Speaking of bad hair days, I had a very scary hair experience recently whilst having my monthly manicure/pedicure. I was happily sitting there being pampered reading Hello magazine (well what else are you going to read in a beauty salon), when I was asked if I would like to have my hair done. I had heard of this before and in the interests of research, I said yes. So the deal is this: you get a big squirty bottle of water (similar to a Fairy Liquid container) and a bottle of shampoo (also very similar to the aforementioned Fairy Liquid container). You stay where you are, that is, sitting in a chair having the manicure/ pedicure. The hairdresser squirts a little from each bottle, and proceeds to lather, yes, while you are sitting in the chair. The only time you move is to rinse (obviously it’s only a matter of time before they figure that one out), but to compensate for this your manicurist will continue to work on you whilst having your hair rinsed. I was then covered in Velcro rollers, well my hair was, and stuck under a dryer. This was the really scary bit, and I hope you appreciate this was purely for your entertainment that I did this. For those who don’t know, I like my hair very, very straight (preferably ironed). Unhappily I have no before/after pictures to show what happened when I came out from under the dryer, still I’m sure you can imagine, it was big, very big, Texas big, and very scary. Unfortunately, it was completely flat again by the time I got home – about 300 metres, that’s the hell of humidity (it’s not always a bad thing).

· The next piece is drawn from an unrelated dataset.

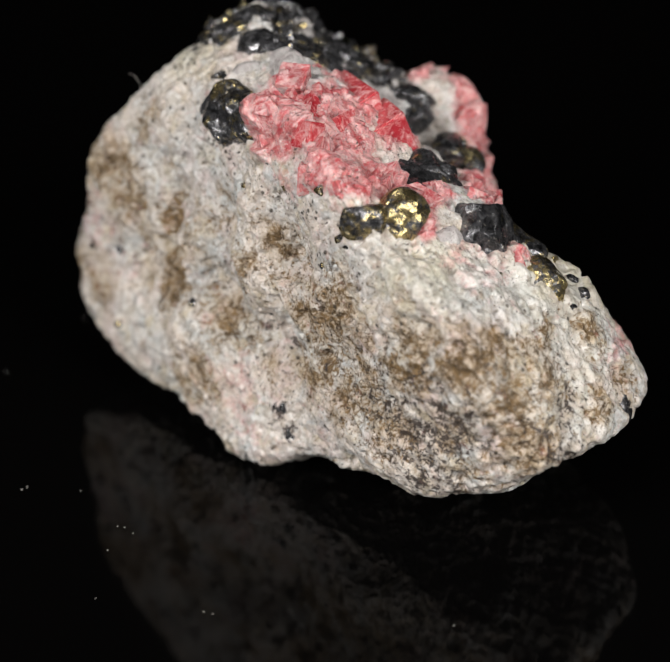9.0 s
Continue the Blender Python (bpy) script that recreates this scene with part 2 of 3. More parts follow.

But I digress; I was speaking of transportation. The beauty of taxi drivers is that you get from door to door without getting your hair wet or flat (if you are a big hair person). I also feel I have my finger on the pulse of KL as taxi drivers seem to be remarkably well informed on matters of sport, religion, and the government. Additionally there is of course the sense of danger and excitement (that a thrill seeker such as I require at least 5 days a week) that comes with getting in a taxi being driven by a Malaysian on Malaysian roads full of cars being driven by other Malaysians. I have only been involved in one accident so far. The taxi driver decided that a car trying to cut him off need to be rammed into, so that’s what he did. He then continued on his way, stopped at the lights, hopped out to check the damage and got back in again, he never said I word as I sat stunned in the back of the cab.

The GM’s answer has been ‘if you can’t beat em join em’, and consequently drives like a Malaysian (there isn’t a road rule that can’t be broken).

I have only recently discovered another of the reasons for traffic jams in KL, and that is accidents on the motorways. I know this causes traffic jams all over the world, usually because cars in the opposite lanes will slow down in the hope of seeing horrific injuries. In KL they don’t just slow down, they actually stop cars in the middle of the motorway and run across 4 lanes of traffic to look at the accident on the other side.